Short problem:
Take each line containing the word "that" and copy it.

Material:
________________________

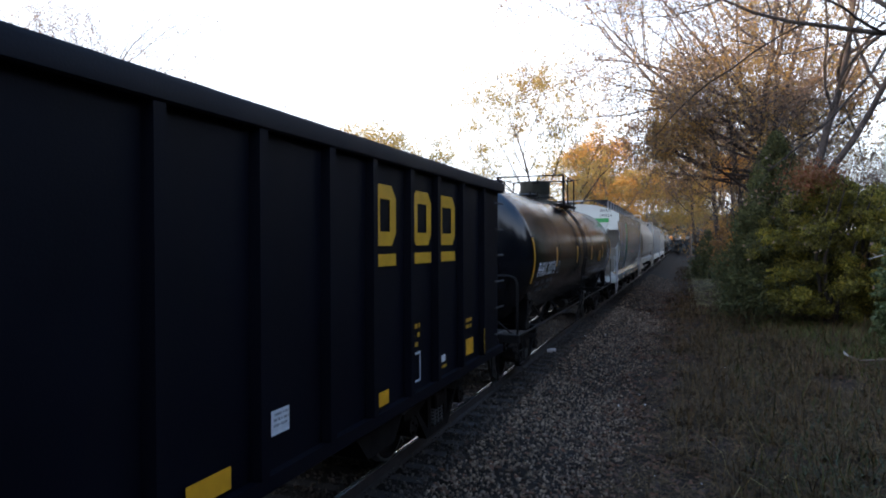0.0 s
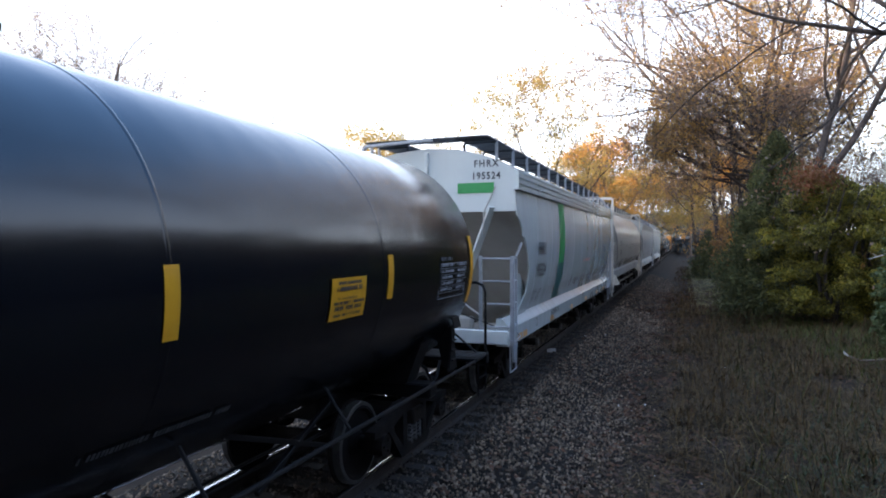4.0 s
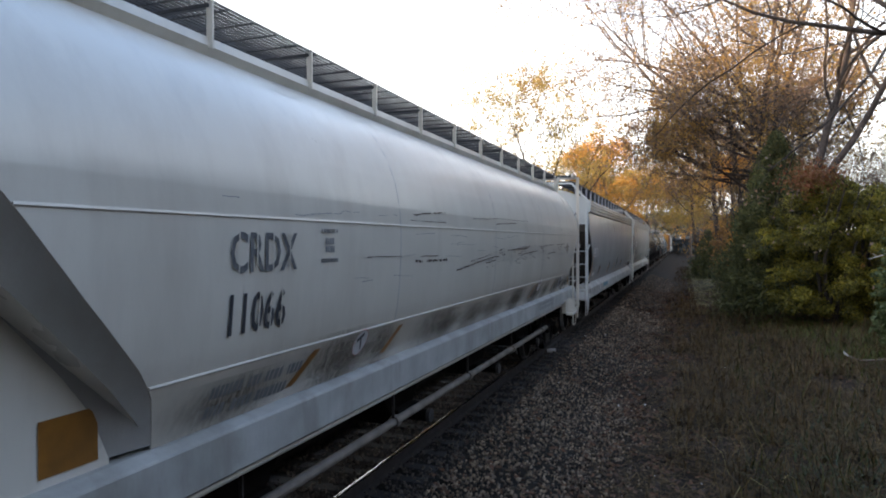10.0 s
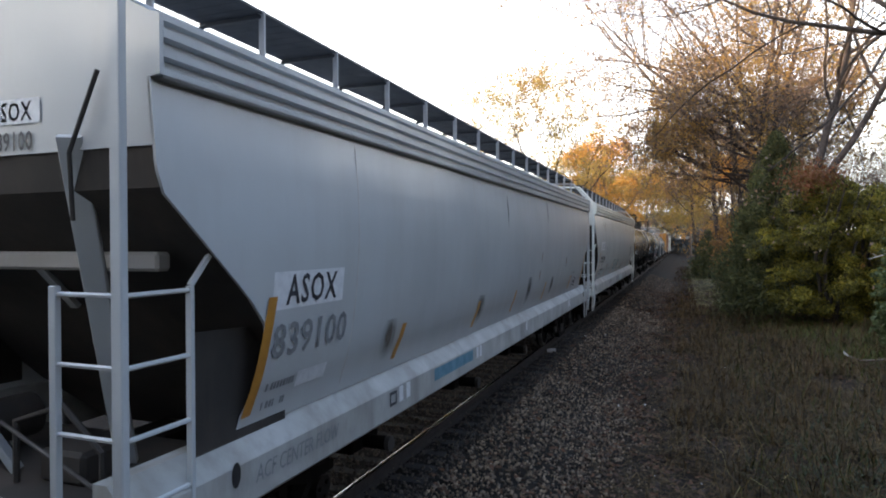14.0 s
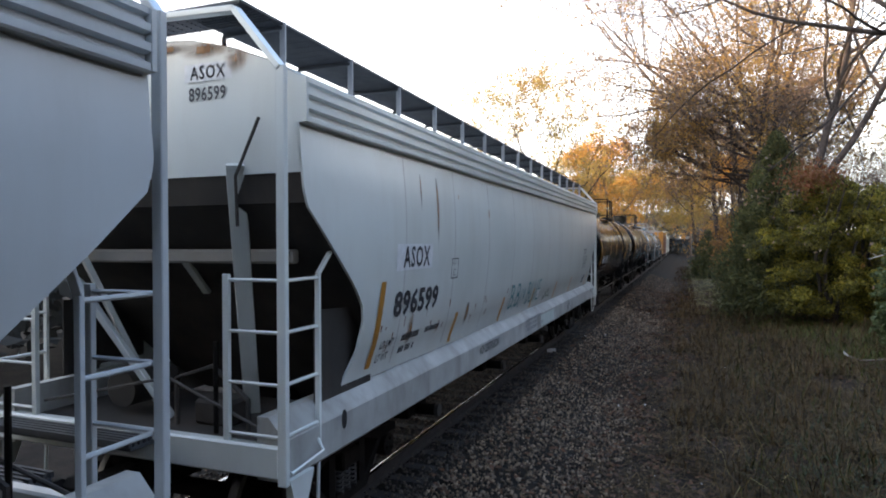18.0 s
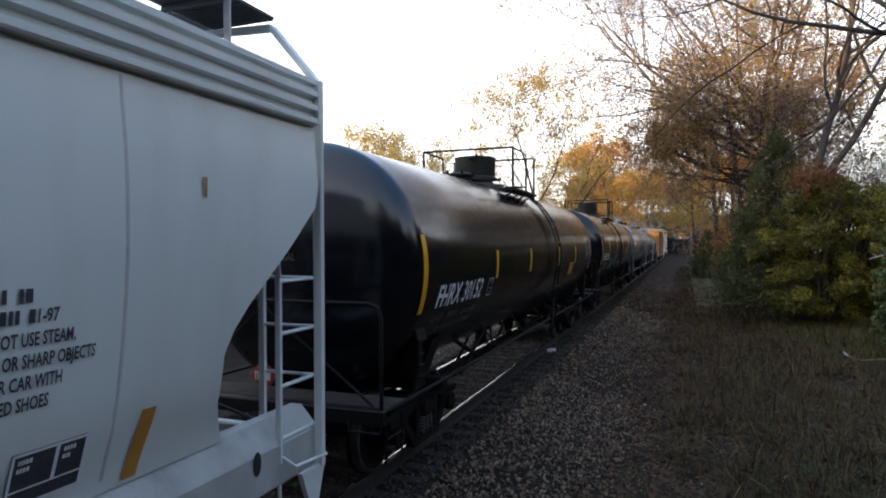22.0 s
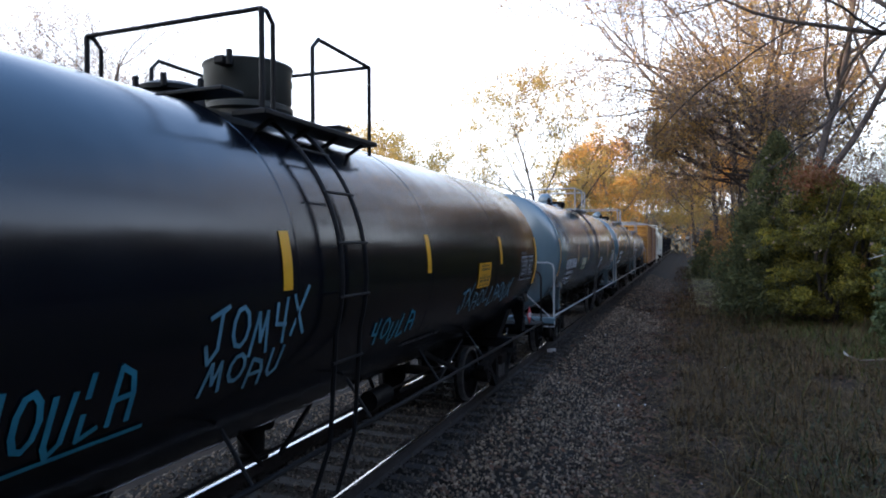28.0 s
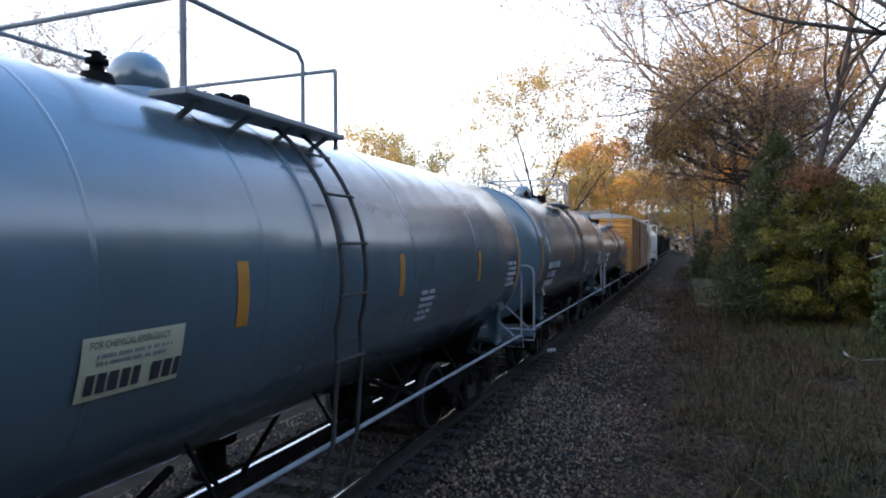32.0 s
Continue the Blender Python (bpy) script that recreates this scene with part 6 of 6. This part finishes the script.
    blades("fresh_grass", p, 0.16 + 0.2 * rng.random(len(p)), rng.uniform(0.012, 0.025, len(p)), M_FRESH, "short bright green grass before the bushes", rng, 0.9, 0.4)
    p, d = field(16000, 0.3, 3.2, 31, 78, -0.3)
    blades("path_grass", p, 0.05 + 0.08 * rng.random(len(p)), rng.uniform(0.03, 0.06, len(p)), M_PATHGRASS, "short grass on the path before the bushes, sunlight put into its pale colour", rng, 1.6, 1.0)
    p, d = field(5000, -0.9, 0.6, 30, 90, -0.2)
    blades("far_grass", p, 0.1 + 0.15 * rng.random(len(p)), rng.uniform(0.02, 0.05, len(p)), M_DRY, "dry grass fringe along the track", rng, 0.9)


# ---------------------------------------------------------------- trees and shrubs
def grow(mb, tips, rng, p, d, length, r, level, plan, wild=1.0):
    """A limb that wanders, thins and forks; plan gives the children of each level."""
    seg = (8, 7, 4, 3, 3)[min(level, 4)]
    pts, rs, dirs = [p.copy()], [r], [d.copy()]
    end = r * (0.35 if level < len(plan) else 0.3)
    for i in range(seg):
        w = (0.11, 0.26, 0.36, 0.42, 0.45)[min(level, 4)] * wild
        d = (d + Vector((rng.uniform(-w, w), rng.uniform(-w, w), rng.uniform(-w * 0.5, w * 0.8)))).normalized()
        p = p + d * (length / seg)
        pts.append(p.copy())
        dirs.append(d.copy())
        rs.append(r + (end - r) * (i + 1) / seg)
    mb.tube(pts, rs, (8, 6, 4, 3, 3)[min(level, 4)], caps=False)
    if level >= len(plan):
        tips.extend((q, dd) for q, dd in zip(pts[1:], dirs[1:]))
        return
    kids = plan[level]
    for c in range(kids):
        t = rng.uniform(0.30 if level == 0 else 0.2, 1.0) if c < kids - 1 else 1.0
        i = min(seg - 1, int(t * seg))
        q = pts[i].lerp(pts[i + 1], t * seg - i)
        side = dirs[i].orthogonal().normalized()
        side.rotate(Matrix.Rotation(rng.uniform(0, 2 * math.pi), 3, dirs[i]))
        open_ = rng.uniform(0.75, 1.7) if level < 2 else rng.uniform(0.6, 1.5)
        nd = (dirs[i] + side * open_ + Vector((0, 0, 0.08))).normalized()
        grow(mb, tips, rng, q, nd, length * rng.uniform(0.42, 0.68) * (1.15 - 0.35 * t), rs[i] * rng.uniform(0.4, 0.6), level + 1, plan)


def leaf_mesh(name, tips, per_tip, size, reach, material, seed):
    rng = np.random.default_rng(seed)
    T = np.array([tuple(t[0]) for t in tips])
    if per_tip < 1:
        T = T[rng.random(len(T)) < per_tip]
        per_tip = 1
    P = np.repeat(T, int(per_tip), 0)
    P = P + rng.normal(0, reach, P.shape)
    n = len(P)
    S = rng.uniform(0.6, 1.3, n) * size
    q = rng.normal(0, 1, (n, 2, 3))
    u = q[:, 0] / np.linalg.norm(q[:, 0], axis=1)[:, None]
    w = np.cross(u, q[:, 1])
    w /= np.linalg.norm(w, axis=1)[:, None]
    u, w = u * S[:, None] / 2, w * S[:, None] * 0.3
    V = np.stack([P - u, P - w * 0.9, P + u, P + w * 0.9], 1)
    me = bpy.data.meshes.new(name)
    k = np.arange(n) * 4
    me.from_pydata(V.reshape(-1, 3).tolist(), [], [(i, i + 1, i + 2, i + 3) for i in k.tolist()])
    me.materials.append(material)
    me.update()
    return me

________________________

Response below:
Continue the Blender Python (bpy) script that recreates this scene with part 6 of 6. This part finishes the script.
    """A limb that wanders, thins and forks; plan gives the children of each level."""